The patterns & practices Way

There are so many ways I can share how we do what we do on our Microsoft patterns & practices team, but I think the simplest approach is to share the values, guiding principles, and practices.   When our group changed leaders, one of the first things our new leader did was build consensus around what patterns & practices was all about.   I suggested using the values, principles, and practices frame because I thought it was a proven model.  It sets up the framework and the context in which we operate, which in turn, guides everything else.  Here’s the result: 

Values
In patterns & practices we value:

  • Continuous learning, innovation and improvement – we have a bias toward action (over more planning) and customer engagement and feedback (over more analysis)
  • Collaboration -- Open, collaborative, relationships with customers, field, partners and product teams
  • Execution – we will take strategic bets, but we will hold ourselves accountable for creating value, shipping early and often, and delivering results that have impact with customers.
  • Transparency -- Explicit, transparent, and direct communication with customers and with our team and others in our company. 
  • Quality over scope -- no guidance is better than bad guidance

Guiding Principles
We use the following principles to guide our work:

  • Start with end in mind -- think about end to end scenarios, and how the products we produced fit in the solution architecture and into the patterns & practices “catalog”.
  • Focus on the goal -- Help the customer succeed with their intent – the results they want to achieve, not just what they are trying to do.  
  • “Satisfice” and Ship it -- Find the minimal solution required for a good result and ship it.
  • Use the right tool for the job -- Our tools platforms are assets that expand the types of guidance we can express – use all of what they provide where it naturally fits the scenario.
  • Create constructive tension -- Constructive tension between customer needs, technical strategy, and business strategy is expected – when we do our job well this tension is healthy.

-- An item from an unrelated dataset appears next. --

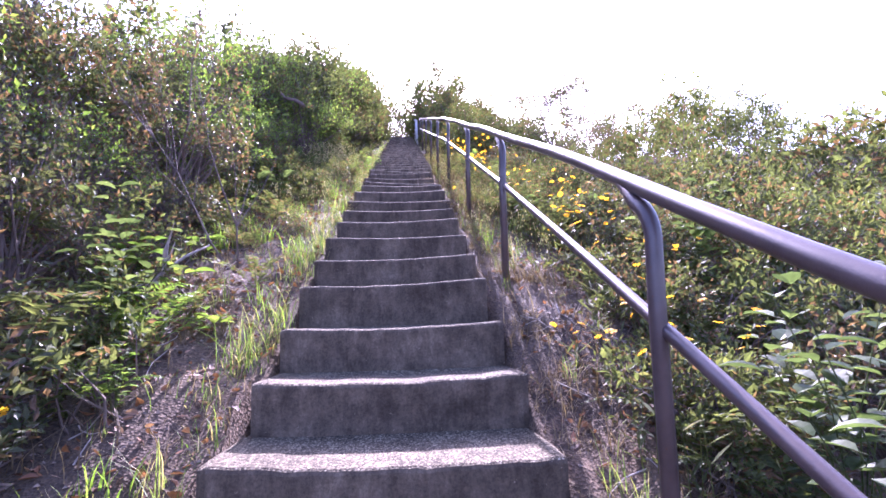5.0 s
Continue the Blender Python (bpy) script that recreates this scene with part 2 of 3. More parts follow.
def land(x, y):
    """Height of the ground: the hillside with the stairs cut into it."""
    y_up = min(y, 23.2)
    base = nose_line(max(y_up, -9.0))
    if y > 23.2:
        base += 0.16 * (1 - math.exp(-(y - 23.2) * 2)) - 0.012 * (y - 23.2) ** 1.4
    if y < -9.0:
        base -= 2.0 * (1 - math.exp((y + 9.0) / 30.0))
    left = max(0.0, -x - 1.5)
    right = max(0.0, x - 0.95)
    h = base - 0.13 + 0.03 * smooth_step(-0.55, -0.95, x)
    h += 0.55 * (1 - math.exp(-left / 1.8)) - 0.004 * max(0.0, left - 8) ** 1.5
    h -= 1.25 * (1 - math.exp(-right / 3.0)) + 0.004 * max(0.0, right - 3) ** 1.5
    beyond = max(left_edge(y) + 0.01 - x, x - 0.60 + 0.03 * smooth_step(7.0, 9.0, y))
    h -= 0.28 * (1 - smooth_step(-0.07, 0.012, beyond))
    h -= 0.035 * smooth_step(0.5, 0.7, x)
    rough = noise.noise(Vector((x * 1.3, y * 1.3, 3.0))) * 0.07 + noise.noise(Vector((x * 5, y * 5, 9.0))) * 0.035 + noise.noise(Vector((x * 14, y * 14, 5.0))) * 0.016
    far = min(1.0, max(0.0, (abs(x) - 4) / 20))
    rough += noise.noise(Vector((x * 0.08, y * 0.08, 1.0))) * 3.0 * far
    return h + rough


def spread(lo, hi, fine, reach):
    out = list(np.arange(lo, hi, fine))
    left, right, gap = [lo], [hi], fine
    while right[-1] < reach:
        gap *= 1.35
        left.append(left[-1] - gap)
        right.append(right[-1] + gap)
    return left[:0:-1] + out + right


def build_ground():
    xs, ys = spread(-3.6, 3.6, 0.06, 900.0), spread(-1.6, 17.0, 0.09, 900.0)
    verts = [(x, y, land(x, y)) for y in ys for x in xs]
    w = len(xs)
    faces = [(r * w + c, r * w + c + 1, (r + 1) * w + c + 1, (r + 1) * w + c) for r in range(len(ys) - 1) for c in range(w - 1)]
    ob = mesh_object("ground", verts, faces, SOIL, smooth=True)
    return tagged(ob, "sandy brown hillside soil with grit and humus", "ground", kind="structure")


build_ground()

# ---- stairs ----
NOSES = {1: (1.205, 0.719), 2: (1.637, 0.963), 3: (2.037, 1.216), 4: (2.478, 1.461), 5: (2.925, 1.700), 6: (3.342, 1.931), 7: (3.811, 2.172), 8: (4.209, 2.388),
         9: (4.572, 2.606), 10: (4.915, 2.856), 11: (5.340, 3.069), 12: (5.727, 3.293), 13: (6.195, 3.530), 14: (6.715, 3.762), 15: (7.205, 3.993),
         16: (7.550, 4.211), 17: (7.934, 4.406), 18: (8.430, 4.602), 19: (8.845, 4.808), 20: (9.172, 4.998), 21: (9.675, 5.216), 22: (10.06, 5.396)}
LEFT_EDGE = {1: -0.603, 2: -0.588, 3: -0.579, 4: -0.58, 5: -0.587, 6: -0.554, 7: -0.574, 8: -0.537, 9: -0.53, 10: -0.528, 11: -0.528, 12: -0.521, 13: -0.50, 14: -0.525, 15: -0.547, 16: -0.505, 17: -0.465, 18: -0.48, 19: -0.51, 20: -0.473, 21: -0.485}
RIGHT_EDGE = {1: 0.594, 2: 0.589, 3: 0.577, 4: 0.572, 5: 0.596, 6: 0.593, 7: 0.604, 8: 0.59, 10: 0.558, 11: 0.568, 12: 0.558, 13: 0.565, 15: 0.608, 17: 0.563, 18: 0.595, 19: 0.54, 20: 0.525, 21: 0.574}
# how far the right end of a nose lies behind and above the left end
SKEW = {2: (0.004, 0.032), 3: (0.025, 0.015), 4: (0.012, 0.008), 6: (0.0, -0.014), 7: (-0.03, -0.026), 8: (0.01, -0.015), 10: (-0.06, 0.012), 11: (-0.04, 0.008), 12: (-0.027, -0.010),
        13: (0.04, 0.02), 15: (-0.012, -0.017), 17: (-0.06, -0.03), 18: (0.085, -0.03), 19: (0.0, -0.022), 20: (-0.078, -0.023), 21: (0.045, -0.038)}


def nose(i):
    if i in NOSES:
        return NOSES[i]
    if i < 1:
        return 1.21 + 0.42 * (i - 1), 0.722 + 0.24 * (i - 1)
    return 10.06 + 0.42 * (i - 22), 5.396 + 0.202 * (i - 22)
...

Execution Processes, Practices, and Tools

  • We decide which scenarios and technical challenges we will focus on and what we will deliver using a portfolio planning process.
  • We organize to do our work in small teams, typically made up of a core teams and a variety of experts and specialized contributors.
  • We run development using a baseline process and team dashboard that teams tailor to the unique scope and needs of an individual project. The common baseline process gives us a common view of the, velocity, and plans of each of the projects and project teams.  
  • Our projects run three to nine months with checkpoints at key milestones.
  • We review and drive execution in our team using monthly, quarterly and semiannual reviews and checkpoints. Many of these are driven by or tied to the company’s processes for Strategy Planning, People Management and Development, and Operational Execution.